A case can be made that care at that level has become pathological. Our concern to construct is so short sighted, taking place at the expense of the environment, of people elsewhere on the globe.

We are constructive for ourselves, in the short term; but we build without reference to the impact of our works. As a society, we are blind creators, destroying so much more than we create as we re-shape the world to our immediate convenience.

Which set me thinking about World War II poet Keith Douglas, and the deep honesty of some of his finest work. ‘How To Kill’ is a devastatingly good example of this. Here, he’s brave enough to be very open to the consequences of his act.

For me, though, he’s perhaps most focussed in ‘Vergissmeinicht’, contemplating a potentially lethal opponent’s corpse (’he hit my tank with one / like the entry of a demon’), imagining the dead man’s girlfriend from a photo left near his body, then concluding -

For here the lover and killer are mingled
who had one body and one heart.
And death who had the soldier singled
has done the lover mortal hurt.

Douglas’ meaning reaches out to us from the 40s. We’re at war with so much of the world; and as we reshape the parts of it we find threatening or inconvenient, so much is lost, in so many different ways.

h1

Monk ponder work

June 26, 2007

The dissolution of the monasteries made monks of us all, taking the monastic organisation of time and labour in pursuit of transcendent ends and releasing it into Northern European society as a whole. ‘Laborare est orare’ (itself all verbs, all doing) is made the founding principle of modern society; now our expectation is that work itself can and should be a transcendent activity, a fulfilment in itself.

h1

Zali to rock hard

June 25, 2007

Zali over at iotacism is playing a solo set at the Klinker in Stoke Newington tomorrow, details (and groovy music downloads) here. Go see him! He will rock unfeasibly hard. Would be there myself, but alas I shall be rowing. A useful skill given current rainfall levels.

h1

Scott of the Rantarctic

June 15, 2007

Well, despite a bacon, mushroom and brown sauce sandwich, and a rather nice cappuccino, I’m still hungover, so I’m just going to rant a bit, releasing my inner literary Richard Littlejohn (for non-UK readers, a noted right wing ranting journalist / loon) on the world.

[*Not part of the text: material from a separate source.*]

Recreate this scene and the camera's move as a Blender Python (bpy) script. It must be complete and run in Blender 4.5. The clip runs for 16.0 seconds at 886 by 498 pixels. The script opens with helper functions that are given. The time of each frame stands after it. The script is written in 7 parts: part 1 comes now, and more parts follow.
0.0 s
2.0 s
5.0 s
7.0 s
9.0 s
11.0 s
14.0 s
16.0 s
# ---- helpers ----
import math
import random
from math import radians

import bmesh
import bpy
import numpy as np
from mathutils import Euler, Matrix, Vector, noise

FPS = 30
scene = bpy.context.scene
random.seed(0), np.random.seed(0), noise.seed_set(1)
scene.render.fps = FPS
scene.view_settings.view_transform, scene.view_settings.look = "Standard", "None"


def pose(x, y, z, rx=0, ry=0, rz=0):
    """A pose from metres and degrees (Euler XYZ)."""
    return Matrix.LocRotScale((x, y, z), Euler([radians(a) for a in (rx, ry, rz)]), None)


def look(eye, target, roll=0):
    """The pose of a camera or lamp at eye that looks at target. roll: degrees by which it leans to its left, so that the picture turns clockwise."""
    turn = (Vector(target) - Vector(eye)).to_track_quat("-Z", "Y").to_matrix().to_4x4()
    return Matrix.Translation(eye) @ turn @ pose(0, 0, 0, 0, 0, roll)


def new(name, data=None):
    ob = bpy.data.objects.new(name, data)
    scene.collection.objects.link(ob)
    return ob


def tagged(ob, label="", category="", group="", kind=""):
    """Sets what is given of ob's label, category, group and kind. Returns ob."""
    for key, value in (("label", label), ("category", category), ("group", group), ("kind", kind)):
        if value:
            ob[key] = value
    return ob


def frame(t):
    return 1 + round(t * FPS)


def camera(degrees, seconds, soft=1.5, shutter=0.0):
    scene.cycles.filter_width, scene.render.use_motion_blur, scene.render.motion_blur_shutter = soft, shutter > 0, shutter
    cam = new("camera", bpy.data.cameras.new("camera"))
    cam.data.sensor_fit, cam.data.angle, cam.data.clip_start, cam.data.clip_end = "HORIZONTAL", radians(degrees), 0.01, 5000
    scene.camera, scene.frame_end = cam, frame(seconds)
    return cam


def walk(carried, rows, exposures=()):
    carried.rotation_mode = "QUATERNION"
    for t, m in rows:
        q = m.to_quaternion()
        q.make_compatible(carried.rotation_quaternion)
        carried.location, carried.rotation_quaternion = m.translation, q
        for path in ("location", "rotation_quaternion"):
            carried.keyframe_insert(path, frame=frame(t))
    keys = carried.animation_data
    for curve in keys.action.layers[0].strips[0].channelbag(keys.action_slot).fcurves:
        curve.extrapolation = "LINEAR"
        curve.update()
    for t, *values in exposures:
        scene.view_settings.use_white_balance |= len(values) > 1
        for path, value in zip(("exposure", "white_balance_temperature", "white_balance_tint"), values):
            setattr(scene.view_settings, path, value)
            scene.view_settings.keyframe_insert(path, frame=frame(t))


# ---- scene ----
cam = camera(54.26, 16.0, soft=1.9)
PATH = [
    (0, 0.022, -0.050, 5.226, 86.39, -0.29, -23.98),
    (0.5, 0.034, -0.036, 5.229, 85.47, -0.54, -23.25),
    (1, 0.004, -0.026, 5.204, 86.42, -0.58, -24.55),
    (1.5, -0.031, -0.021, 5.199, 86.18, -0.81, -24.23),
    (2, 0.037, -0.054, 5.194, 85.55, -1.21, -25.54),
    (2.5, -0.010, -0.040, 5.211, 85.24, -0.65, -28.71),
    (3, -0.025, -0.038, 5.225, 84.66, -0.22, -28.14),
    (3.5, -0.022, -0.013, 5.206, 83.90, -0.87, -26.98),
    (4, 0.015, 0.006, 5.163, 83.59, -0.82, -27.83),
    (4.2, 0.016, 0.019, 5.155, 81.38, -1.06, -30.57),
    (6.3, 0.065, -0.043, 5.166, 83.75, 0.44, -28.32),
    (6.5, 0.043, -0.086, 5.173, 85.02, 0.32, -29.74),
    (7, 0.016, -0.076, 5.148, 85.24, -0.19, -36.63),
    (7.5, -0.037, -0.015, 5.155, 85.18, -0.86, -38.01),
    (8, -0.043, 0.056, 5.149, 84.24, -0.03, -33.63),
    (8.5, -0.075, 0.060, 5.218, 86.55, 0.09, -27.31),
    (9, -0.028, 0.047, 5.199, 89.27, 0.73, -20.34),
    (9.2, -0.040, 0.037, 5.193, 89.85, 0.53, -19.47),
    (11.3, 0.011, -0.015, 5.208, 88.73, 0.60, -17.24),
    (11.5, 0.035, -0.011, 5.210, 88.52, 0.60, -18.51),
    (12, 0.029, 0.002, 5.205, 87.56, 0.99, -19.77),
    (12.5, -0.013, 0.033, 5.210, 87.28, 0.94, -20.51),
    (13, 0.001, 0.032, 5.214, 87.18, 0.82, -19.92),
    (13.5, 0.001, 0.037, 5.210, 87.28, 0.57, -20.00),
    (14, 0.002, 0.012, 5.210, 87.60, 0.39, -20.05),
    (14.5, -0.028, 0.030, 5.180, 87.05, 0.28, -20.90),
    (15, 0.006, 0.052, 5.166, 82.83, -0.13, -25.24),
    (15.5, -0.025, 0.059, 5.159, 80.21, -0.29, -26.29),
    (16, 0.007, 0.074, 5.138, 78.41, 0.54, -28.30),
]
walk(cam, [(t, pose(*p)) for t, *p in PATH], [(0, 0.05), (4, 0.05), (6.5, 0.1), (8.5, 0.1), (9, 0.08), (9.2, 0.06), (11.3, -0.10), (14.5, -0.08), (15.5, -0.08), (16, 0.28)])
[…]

We’re going to hell in a handcart!

If there’s one thing that winds me up, it’s the way that F. Scott Fitzgerald’s comment that ‘there are no second acts in American lives’ is taken to mean that there are no second chances in American lives. You see it quoted all over the place – such-and-such has returned triumphantly from failure, ‘disproving FSF’s famous dictum’, somebody else falls into obscurity, ‘proving FSF right’.

You couldn’t make it up!!

But – if you think about what the term ‘second act’ actually means in a narrative structure context – you realise that’s not what he meant at all! Classically, in the First Act you establish a goal for your protagonist, in the Second Act you create obstacles to the achievement of those goals, and in the Third Act you show what happens when those goals are finally achieved.

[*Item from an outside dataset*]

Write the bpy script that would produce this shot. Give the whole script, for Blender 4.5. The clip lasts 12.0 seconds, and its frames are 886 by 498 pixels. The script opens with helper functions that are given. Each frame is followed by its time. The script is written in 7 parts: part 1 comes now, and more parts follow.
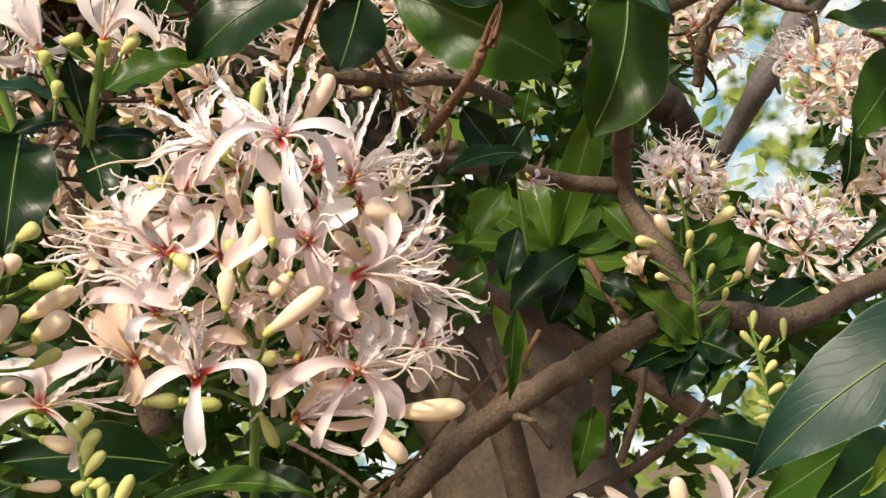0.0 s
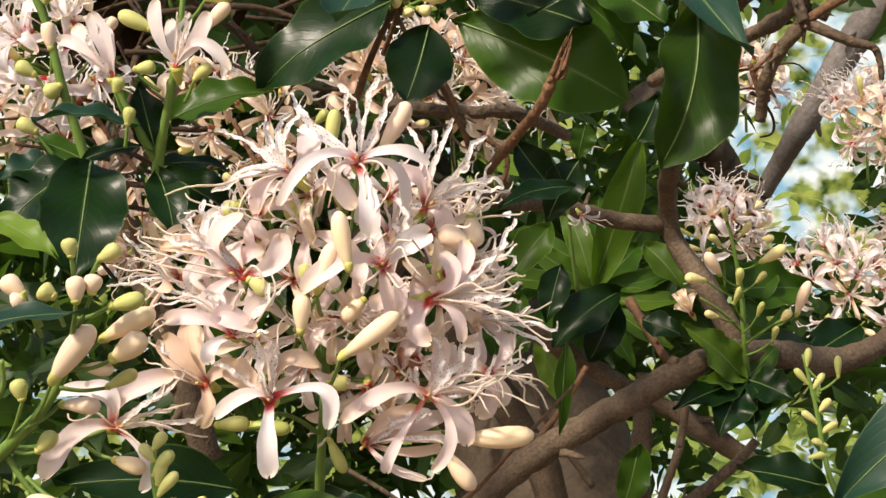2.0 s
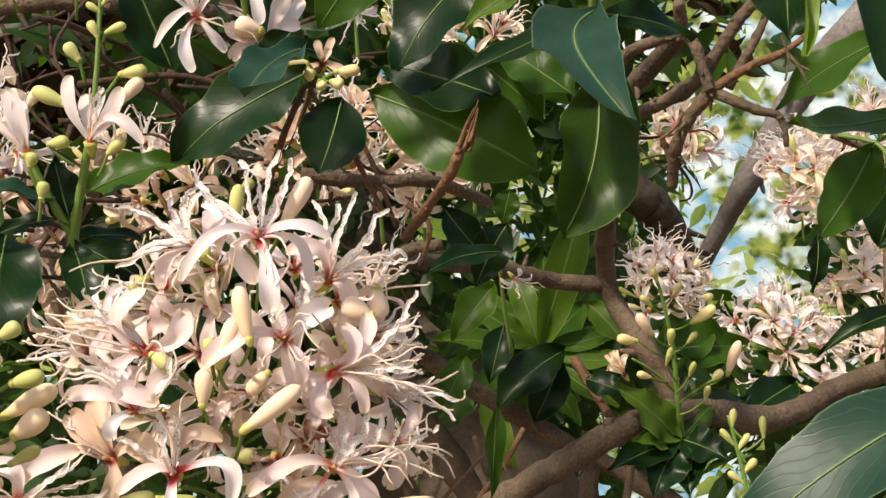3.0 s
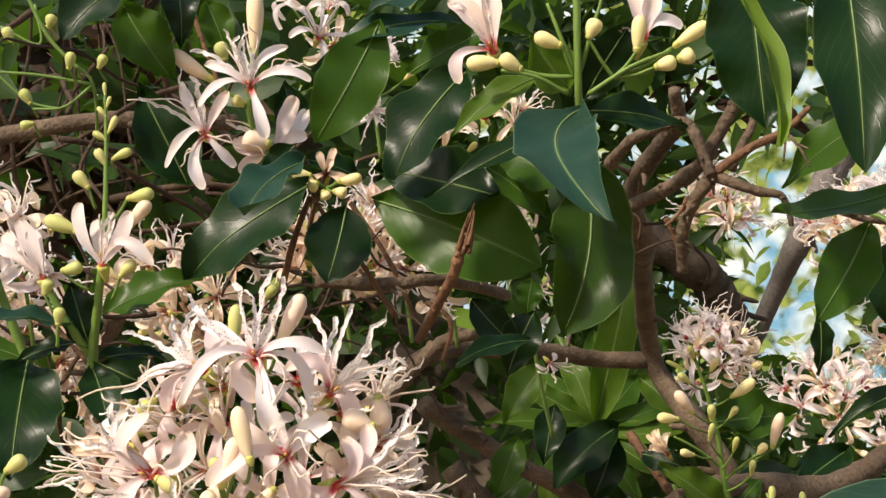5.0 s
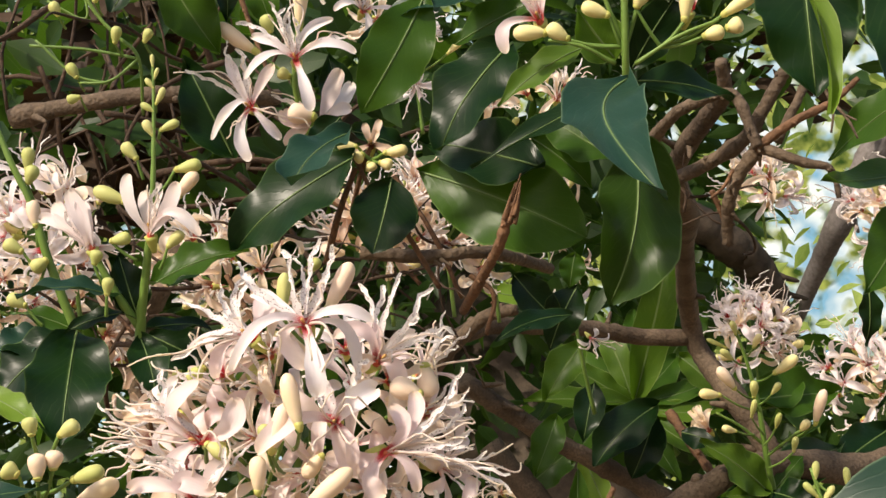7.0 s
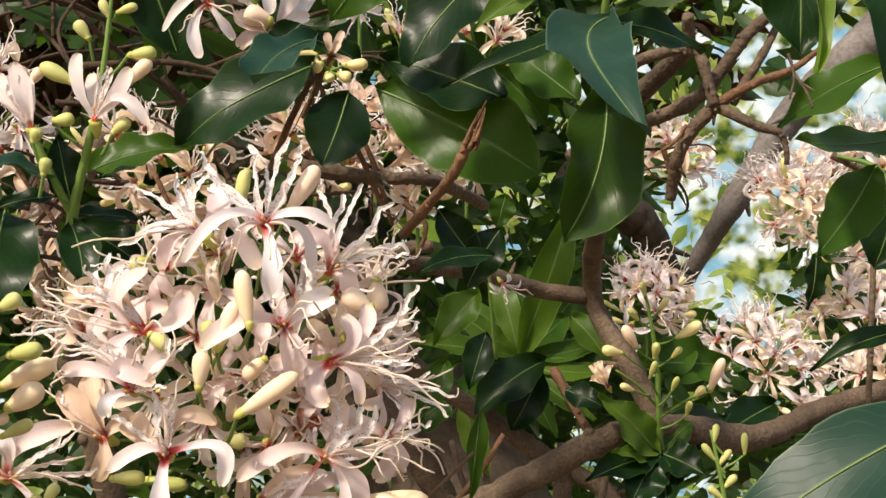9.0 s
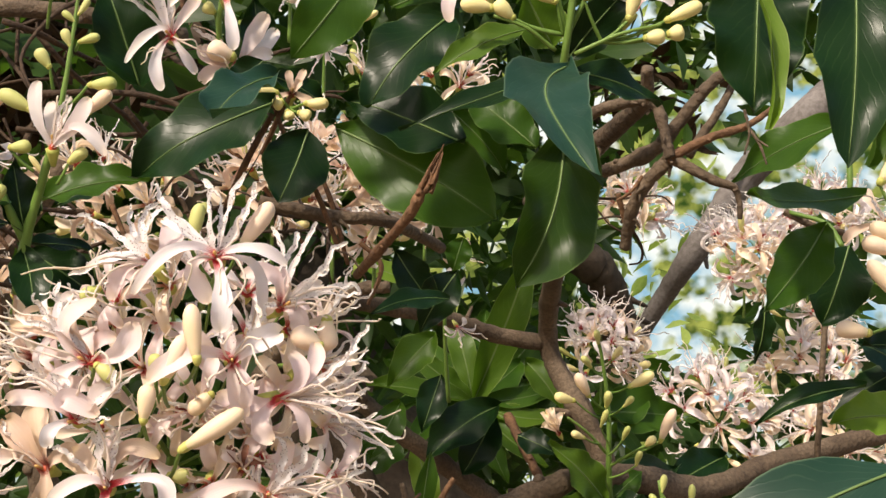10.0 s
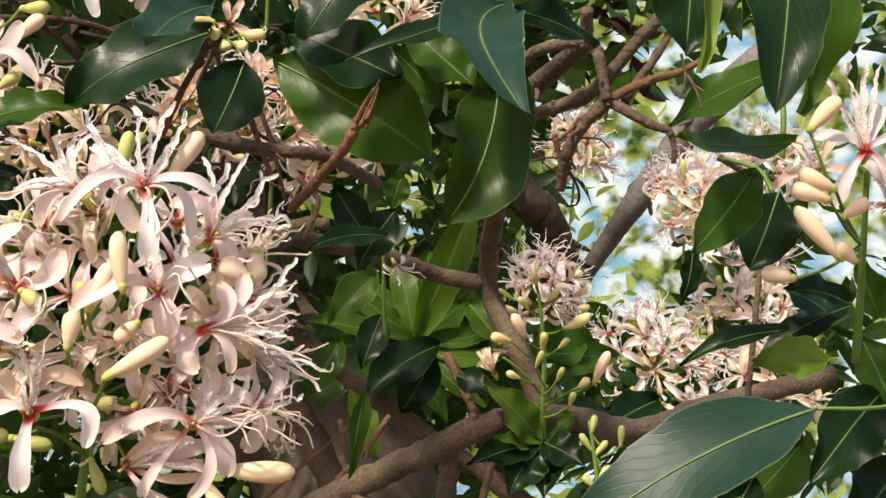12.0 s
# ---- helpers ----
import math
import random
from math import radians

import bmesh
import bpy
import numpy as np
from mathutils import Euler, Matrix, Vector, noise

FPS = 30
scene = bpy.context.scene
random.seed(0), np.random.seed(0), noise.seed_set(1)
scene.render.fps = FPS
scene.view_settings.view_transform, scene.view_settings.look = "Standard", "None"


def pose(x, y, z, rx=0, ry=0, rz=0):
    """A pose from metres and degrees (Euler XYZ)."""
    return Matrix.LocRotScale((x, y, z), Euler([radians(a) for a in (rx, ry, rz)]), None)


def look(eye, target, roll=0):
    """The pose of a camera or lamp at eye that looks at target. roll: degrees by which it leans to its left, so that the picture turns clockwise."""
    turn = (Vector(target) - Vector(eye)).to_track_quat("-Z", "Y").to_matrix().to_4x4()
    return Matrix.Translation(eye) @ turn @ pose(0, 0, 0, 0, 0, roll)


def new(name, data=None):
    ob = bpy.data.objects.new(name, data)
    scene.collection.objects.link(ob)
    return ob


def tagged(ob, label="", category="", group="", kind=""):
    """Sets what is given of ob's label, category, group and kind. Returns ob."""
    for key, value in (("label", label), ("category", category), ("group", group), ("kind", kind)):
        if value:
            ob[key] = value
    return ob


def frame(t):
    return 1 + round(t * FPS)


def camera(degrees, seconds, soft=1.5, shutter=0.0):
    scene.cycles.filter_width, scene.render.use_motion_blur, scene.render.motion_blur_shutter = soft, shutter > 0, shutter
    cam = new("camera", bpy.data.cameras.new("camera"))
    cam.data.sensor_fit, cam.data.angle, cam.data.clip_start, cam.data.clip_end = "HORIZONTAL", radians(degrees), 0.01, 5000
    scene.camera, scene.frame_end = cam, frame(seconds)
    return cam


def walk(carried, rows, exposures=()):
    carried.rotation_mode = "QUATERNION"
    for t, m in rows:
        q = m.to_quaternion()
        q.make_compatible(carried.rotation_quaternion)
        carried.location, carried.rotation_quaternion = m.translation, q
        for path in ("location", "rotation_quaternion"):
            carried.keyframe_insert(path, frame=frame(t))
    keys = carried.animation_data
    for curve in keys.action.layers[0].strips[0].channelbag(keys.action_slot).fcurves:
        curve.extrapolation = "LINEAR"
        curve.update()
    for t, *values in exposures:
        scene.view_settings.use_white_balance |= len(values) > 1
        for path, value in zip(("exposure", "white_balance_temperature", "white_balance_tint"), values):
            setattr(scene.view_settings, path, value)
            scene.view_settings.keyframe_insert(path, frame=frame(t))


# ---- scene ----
cam = camera(36.00, 12.0, 1.5)
PATH = [
    (0, (-0.00099, 0.01187, 1.50675), (-0.05602, 1.00354, 1.62325), -3.265),
    (0.5, (-0.02056, 0.00810, 1.49428), (-0.08161, 1.00003, 1.60539), -1.747),
    (1, (-0.02360, 0.01369, 1.49076), (-0.08643, 1.00647, 1.59287), -1.834),
    (1.5, (-0.03588, 0.01025, 1.49206), (-0.10164, 1.00041, 1.61558), -2.614),
    (2, (-0.02432, 0.00646, 1.50037), (-0.09795, 0.99286, 1.64730), -2.305),
    (2.5, (-0.01489, 0.00436, 1.50619), (-0.08056, 0.98925, 1.66644), -1.865),
    (3, (0.00872, -0.00170, 1.50528), (-0.03571, 0.97974, 1.69184), -3.290),
    (3.5, (0.03815, -0.00234, 1.51410), (-0.00994, 0.97413, 1.72434), -4.821),
    (3.7, (0.04387, -0.00191, 1.51746), (-0.00719, 0.97261, 1.73587), -5.542),
    (5.3, (0.05356, -0.01253, 1.51804), (-0.04247, 0.95240, 1.76233), -6.428),
    (5.5, (0.05593, -0.01097, 1.51600), (-0.03983, 0.95380, 1.76104), -6.758),
    (6, (0.06628, -0.01277, 1.51227), (-0.02968, 0.95310, 1.75286), -6.792),
    (6.5, (0.07063, -0.00929, 1.50473), (-0.03580, 0.95925, 1.72970), -6.093),
    (6.7, (0.06154, -0.01238, 1.51231), (-0.05714, 0.95249, 1.74669), -5.942),
    (8.3, (0.01958, -0.00823, 1.50181), (-0.04769, 0.96885, 1.70380), -2.546),
    (8.5, (0.02003, -0.00620, 1.50335), (-0.03708, 0.97244, 1.70083), -1.765),
    (9, (-0.00424, -0.00348, 1.49880), (-0.03292, 0.97749, 1.69084), -0.346),
    (9.5, (0.00357, -0.00909, 1.49901), (-0.00157, 0.96890, 1.70762), 0.317),
    (10, (0.00103, -0.00563, 1.49827), (0.00006, 0.96929, 1.72082), 1.402),
    (10.5, (-0.00177, -0.00654, 1.50136), (0.00787, 0.97068, 1.71340), 1.960),
    (11, (0.00365, -0.00851, 1.49288), (0.01320, 0.97013, 1.69823), 1.386),
    (11.5, (0.01015, -0.00876, 1.49580), (0.03712, 0.97010, 1.69855), 1.463),
    (12, (0.01179, -0.00708, 1.49500), (0.04913, 0.97552, 1.67691), 2.423),
]
walk(cam, [(t, look(eye, target, roll)) for t, eye, target, roll in PATH], ((0, 0.66, 7050, 14), (12, 0.66, 7050, 14)))

# ---------------------------------------------------------------- light
world = bpy.data.worlds.new("open_sky")
scene.world = world
world.use_nodes = True
wn = world.node_tree
sky = wn.nodes.new("ShaderNodeTexSky")
sky.sky_type = "NISHITA"
sky.sun_disc = False
sky.sun_elevation = radians(41)
sky.sun_rotation = radians(212)
sky.air_density, sky.dust_density = 1.0, 2.0
wn.links.new(sky.outputs[0], wn.nodes["Background"].inputs[0])
wn.nodes["Background"].inputs[1].default_value = 0.115

sun_data = bpy.data.lights.new("sun", "SUN")
sun_data.energy, sun_data.angle, sun_data.color = 3.0, radians(4.0), (1.0, 0.93, 0.82)
sun = new("sun", sun_data)
SUN_FROM = Vector((math.sin(radians(212)) * math.cos(radians(41)), math.cos(radians(212)) * math.cos(radians(41)), math.sin(radians(41))))
sun.matrix_world = look(SUN_FROM * 20, (0, 0, 0))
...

It’s Political Correctness GONE MAD!!!

So, when FSF said that there are no second acts in American lives, what I think he really meant was that there’s an expectation that there should be no barriers between the desire and the fulfilment of the desire. And that’s a very intriguing comment, perfectly describing the promises that much of modern consumer culture makes to us all. You want it? You got it. No effort needed, because there’s no longer a second act.

Now that’s much more interesting than no second chances.

And it’s OUR TAXES THAT PAY FOR IT ALL!!!!